Like the Consumer Product Safety Commission, the CFPB has the power to recall dangerous items from the market; but it's main thrust, according to its website, "to ensure that financial companies make the true price clear to consumers so they can compare prices and features of consumer financial products and services and make the decisions that are best for them." That's pretty wimpy when you think about it. The Financial Bureau would be a much more powerful consumer tool if it actively recalled or prohibited dangerous financial products, like interest-only mortgages, payday loans whose rates top 500 percent, predatory student loans and so on.
Nevertheless, the Financial Bureau, which is due to launch on July 21, is a godsend for consumers who over the years have been hornswoggled by bankers, mortgage brokers, insurance agents and the like who have hidden in fine print garbage fees, exploding interest rates, balloons, hidden commissions and other gotchas that would take someone with a PhD in finance to understand. And although banks, insurance companies and other financial institutions would never admit it, they would likely benefit from the bureau's existence. Consumers' ability to understand the true cost of financial products could drive the worst -- and riskiest vehicles from the market. If the bureau had been around during the housing bubble, fewer homebuyers would have opted for cukoo-banana mortgages that landed them in foreclosure, left banks and other lenders teetering into insolvency and taxpayers on the hook for billions to bail them out.
The financial services industry, however, doesn't see things that way. Enlightened self-interest is not their strong suit. They don't want their ability to fleece consumers crimped in any way. So they are doing everything they can to keep the Financial Bureau from effectively protecting consumers. Take my word for it or read a post by Jane Bryant Quinn who has itemized all the thousand cuts opponents plan to weaken the new agency. Basically, however, those in Congress looking out for the banking interests -- most of them Republicans -- have introduced legislation to dilute the bureau's powers. If it isn't passed, they say they will reject any appointee to head the bureau, and without a director, the bureau can't launch. Oh, and they claim they will never approve for director Harvard Law professor Elizabeth Warren whose brainchild the Financial Bureau is.

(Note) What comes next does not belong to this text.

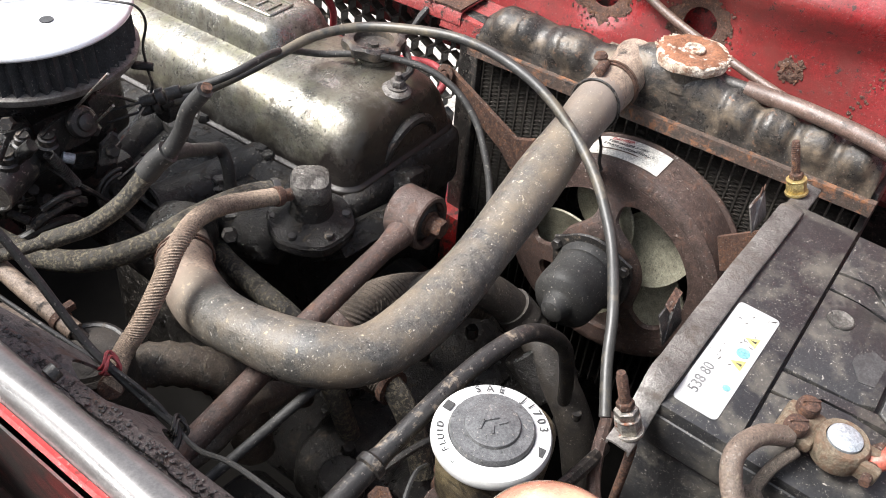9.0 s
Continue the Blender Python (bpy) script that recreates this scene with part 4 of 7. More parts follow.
lathe(bm, [(0.0, -0.008), (0.006, -0.0075), (0.0105, -0.005), (0.0125, 0.0), (0.014, 0.005), (0.017, 0.0075), (0.026, 0.01), (0.0292, 0.014), (0.0303, 0.021), (0.0308, 0.045), (0.0318, 0.047), (0.0318, 0.05), (0.031, 0.052), (0.034, 0.058), (0.034, 0.061), (0.031, 0.063), (0.031, 0.075)], (0.04, FC.y, FC.z + 0.012), (1, 0, 0), 32)
motor = part("motor", bm, M_rubber, fan, "dusty black fan motor")
bm = bmesh.new()
lathe(bm, [(0.031, 0), (0.04, 0.001), (0.041, 0.003), (0.031, 0.004)], (0.1, FC.y, FC.z + 0.012), (1, 0, 0), 28, wob=lambda j, a: 1 + 0.16 * max(0, math.cos(3 * (a - 0.4))) ** 4)
for k in range(3):
    a = radians(120 * k + 23)
    hexnut(bm, (0.1, FC.y + 0.04 * math.cos(a), FC.z + 0.012 + 0.04 * math.sin(a)), (-1, 0, 0), 0.0052, 0.005)
part("motor_flange", bm, M_pipe, motor)
bm = bmesh.new()
lathe(bm, [(0.026, 0), (0.026, 0.02), (0.018, 0.024), (0, 0.025)], (0.14, FC.y, FC.z), (1, 0, 0), 24)
part("hub", bm, M_fan, fan)
for k in range(5):
    bm = bmesh.new()
    rows = []
    for i in range(9):
        r = 0.024 + 0.063 * i / 8
        w = 0.022 + 0.04 * math.sin(math.pi * min(1, 0.15 + 0.75 * i / 8))
        tw = radians(30 - 14 * i / 8)
        row = []
        for j in range(7):
            u = (j / 6 - 0.5) * w * 1.25
            tang = u * math.cos(tw * 0.55)
            axi = -u * math.sin(tw * 0.7) + 0.003 * math.cos(math.pi * (j / 6 - 0.5))
            a = radians(72 * k + 68) + tang / r
            row.append((0.15 + axi, FC.y + r * math.cos(a), FC.z + r * math.sin(a)))
        rows.append(row)
    strip(bm, rows)
    thicken(bm, 0.0022)
    part("blade", bm, M_fan, fan, "dusty cream plastic blade")
# warning label bent over the top of the shroud
bm = bmesh.new()
R = 0.1129


def on_ring(t, x, lift=0.0):
    a = math.asin((0.439 + 0.071 * t - FC.y) / R)
    return Vector((x, FC.y + (R + lift) * math.sin(a), FC.z + (R + lift) * math.cos(a)))


rows = [[on_ring(t, x, 0.0004) for x in (0.1435, 0.1765)] for t in span(0, 1, 14)]
strip(bm, rows)
thicken(bm, 0.0003)
wl = part("warning_label", bm, M_warn, fan, "worn silver warning label")


def ring_letters(text, size, x, t, mat):
    a = math.asin((0.439 + 0.071 * t - FC.y) / R)
    p = on_ring(t, x, 0.0012)
    right = Vector((0, -math.cos(a), math.sin(a)))
    up = Vector((1, 0, 0))
    nrm = right.cross(up)
    m = Matrix((right, up, nrm)).transposed().to_4x4()
    lettering(text, size, Matrix.Translation(p) @ m, mat, wl, depth=0.0002)


ring_letters("DANGER", 0.0055, 0.1715, 0.66, M_redink)
ring_letters("STARTS AUTOMATICALLY", 0.0042, 0.1585, 0.5, M_ink)
ring_letters("KEEP HANDS AWAY", 0.0044, 0.1652, 0.55, M_ink)
for x, a, b in ((0.1535, 0.35, 0.85),):
    bm = bmesh.new()
    strip(bm, [[on_ring(t, x + e, 0.0011) for e in (0, 0.0014)] for t in span(a, b, 8)])
    part("print_bar", bm, M_rust, wl)

# ---- battery and its clamp ----
battery = thing("battery", (0.0, 0.258, 0.55), "black car battery under a clamp strap", "battery")
BX0, BX1, BY0, BY1, BZ = -0.117, 0.115, 0.190, 0.324, 0.753
bm = bmesh.new()
box(bm, (0, (BY0 + BY1) / 2, 0.64), (0.228, 0.128, 0.18), bevel=0.004)
case = part("case", bm, M_battery, battery)
bm = bmesh.new()
box(bm, (-0.001, (BY0 + BY1) / 2, 0.731), (0.236, 0.134, 0.027), bevel=0.003)
lid = part("lid", bm, M_battery, battery)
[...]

So how does the battle shape up?
Well, when I saw Businessweek's report on the Center for Responsible Lending, I decided to take a look at the money. In the consumer's corner, you have the Center for Responsible Lending with its $96,000 lobbying budget. You can add in another $50,000 from Consumers Union, $10,000 from the Consumer Federation of America and less then $5,000 from the National Association of Consumer Advocates. (These totals by the way come from the Secretary of the Senate which requires lobbyists to file reports every three months.) Another group, Americans for Financial Reform, which is composed of some 250 organizations favoring the Financial Bureau, includes some important players, including AARP, the AFL-CIO, the American Federation of State Municipal and County Employees and SIEU, another union. Americans for Financial Reform has no lobbying budget. Its biggest members have lots of other fish to fry, like unfair labor practices, child care, education, health and retirement. They don't list the Financial Bureau as a major lobbying issue, but let's say they devote 5 percent to it for a total of $310,000. So on the side of consumers, you have -- estimating very generously -- about $471,000.

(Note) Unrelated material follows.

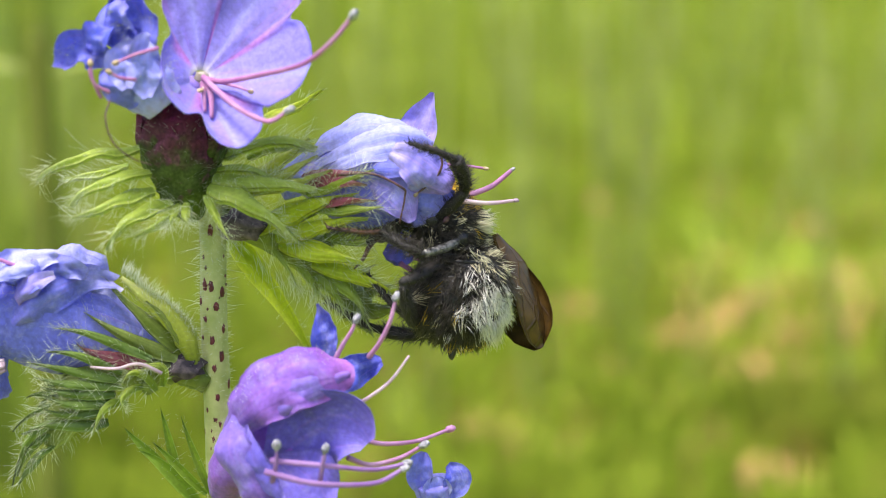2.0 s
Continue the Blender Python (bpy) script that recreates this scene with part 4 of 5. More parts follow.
sepals([([(-5.0, -3.0, -10.7), (-7.1, -3.8, -10.0), (-9.2, -4.2, -9.7), (-9.9, -4.2, -8.8)], 1.1, (0, -1, 0.4)), ([(-5.2, -3.0, -10.9), (-6.9, -3.6, -10.5), (-8.1, -4.0, -10.0), (-9.4, -4.0, -9.6)], 0.9, (0, -1, 0.2))], low, RED, 70, 0.6)
filament([(-3.7, -4.0, -11.2), (-5.3, -4.6, -10.3), (-7.0, -4.8, -10.6), (-8.9, -4.6, -10.5)], 0.16, CREAM, low, name="style")
for c, r in [((-4.9, -2.6, -12.6), 0.6), ((-10.3, -2.2, -13.1), 0.8), ((-11.2, -2.2, -14.2), 0.7)]:
    g = Geo()
    blob(g, c, (r, r * 0.9, r), None, 0.3, 1.2, 12, 9)
    part("bud", g, OLIVE, low)
    h = Geo()
    for _ in range(22):
        d = wild().normalized()
        bristle(h, Vector(c) + d * r * 0.9, d + wild() * 0.2, random.uniform(0.5, 1.4), 0.024)
    part("bristles", h, HAIR, low, "", "stuff")
h = Geo()
hairy_line(h, low_line, 1.6, 260, 1.3, 0.013, 0.3)
part("bristles", h, HAIR, low, "", "stuff")

# Lower flower, half shut, turned to the front.
g = Geo()
tube(g, chain([(0.7, -3.0, -21.1), (1.3, -4.0, -19.0), (2.5, -5.0, -17.1)], 5), [1.2, 1.8, 2.0], 14, 0.1)
lower = part("flower", g, VIOLET, plant, "half-open violet flower with pink stamens")
g = Geo()
blob(g, (5.5, -7.4, -16.2), (4.3, 2.0, 3.7), Matrix.Rotation(radians(-30), 3, "Y"), 0.12, 1.0, 24, 18)
part("corolla", g, VIOLET, lower)
HOOD = [0.1, 0.5, 0.82, 0.98, 1.0, 0.96, 0.86, 0.55]
SPOON = [0.06, 0.45, 0.8, 0.97, 1.0, 0.9, 0.68, 0.22]
for k, (pts, w, front, cup, ruffle, pm) in enumerate([
    ([(1.2, -8.0, -15.9), (2.6, -12.0, -10.1), (6.8, -13.0, -8.2), (10.8, -9.6, -9.4)], 4.9, (-0.3, -1, 0.55), -1.1, 0.3, VIOLET),
    ([(2.4, -9.0, -14.3), (4.6, -12.6, -11.2), (7.4, -13.0, -9.9), (10.6, -10.2, -9.7)], 2.6, (-0.1, -1, 0.3), -0.7, 0.3, LILAC2),
    ([(4.4, -8.8, -17.9), (6.8, -9.8, -13.9), (9.9, -10.4, -12.5), (11.8, -10.8, -14.8)], 6.8, (0.1, -1, 0.0), 0.8, 0.3, BLUE2),
    ([(6.1, -8.2, -15.5), (7.8, -8.8, -13.2), (9.1, -9.2, -12.0), (10.4, -9.6, -11.5)], 3.6, (0.2, -1, 0.2), 0.5, 0.3, VIOLET),
    ([(4.9, -9.0, -16.5), (6.3, -11.0, -17.2), (7.8, -12.0, -18.2), (8.6, -11.6, -19.4)], 6.0, (0, -1, 0.3), 0.6, 0.3, BLUE2),
    ([(2.1, -9.4, -12.7), (1.2, -12.0, -14.3), (2.2, -12.6, -16.6), (4.5, -11.6, -19.3)], 3.4, (-0.5, -1, 0), -0.8, 0.3, LILAC2),
    ([(3.1, -10.4, -13.5), (3.1, -12.4, -14.6), (3.8, -12.8, -16.6), (5.7, -12.0, -18.6)], 1.8, (-0.1, -1, 0), -0.4, 0.25, BLUE2),
    ([(9.1, -7.0, -10.6), (8.7, -6.5, -8.6), (9.1, -6.4, -7.3), (8.2, -6.4, -5.4)], 1.6, (-0.2, -1, 0), 0.4, 0.7, DEEP),
    ([(8.7, -7.4, -11.4), (10.0, -7.0, -11.1), (11.2, -6.6, -10.1), (12.9, -6.4, -9.8)], 2.6, (0.2, -1, 0.2), 0.5, 0.7, DEEP),
]):
    g = Geo()
    blade(g, pts, w, front, HOOD if k < 2 else SPOON, cup, ruffle * 1.7, 0.13, 22, 14, keel=0.1, seed=k * 4.3 + w)
    part("petal", g, pm, lower)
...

What about the financial services industry? The lobbying budgets, first quarter, of the big kahunas stacked up liked this: American Bankers Association $2.02 million, American Financial Services Association $75,000, Financial Services Roundtable $2.46 million, Mortgage Bankers Association $639,000, U.S. Chambers of Commerce $17 million, National Association of Federal Credit Unions $420,000, the Independent Community Bankers of America $990,000 and the Credit Union National Association $756,000. Now, to these guys, the effectiveness of the Consumer Financial Protection Bureau is a big deal, a "holy jihad," to some. The Chamber alone, according to The Nation, has a dozen lobbyists focused on the new agency, while the American Bankers Association has eleven. Even if all these folks devote, say, only 15 percent to fighting the Financial Bureau, they have $3.65 million or seven times as much money as the pro-consumer guys. And, of course, I haven't added in the millions in contributions made to politicians by the financial services industry -- about $3.5 million last year or nearly $880,000 a quarter.
So what chance do you think the Finance Bureau has of becoming a strong and effective voice for consumers? I did the math. You draw the conclusions.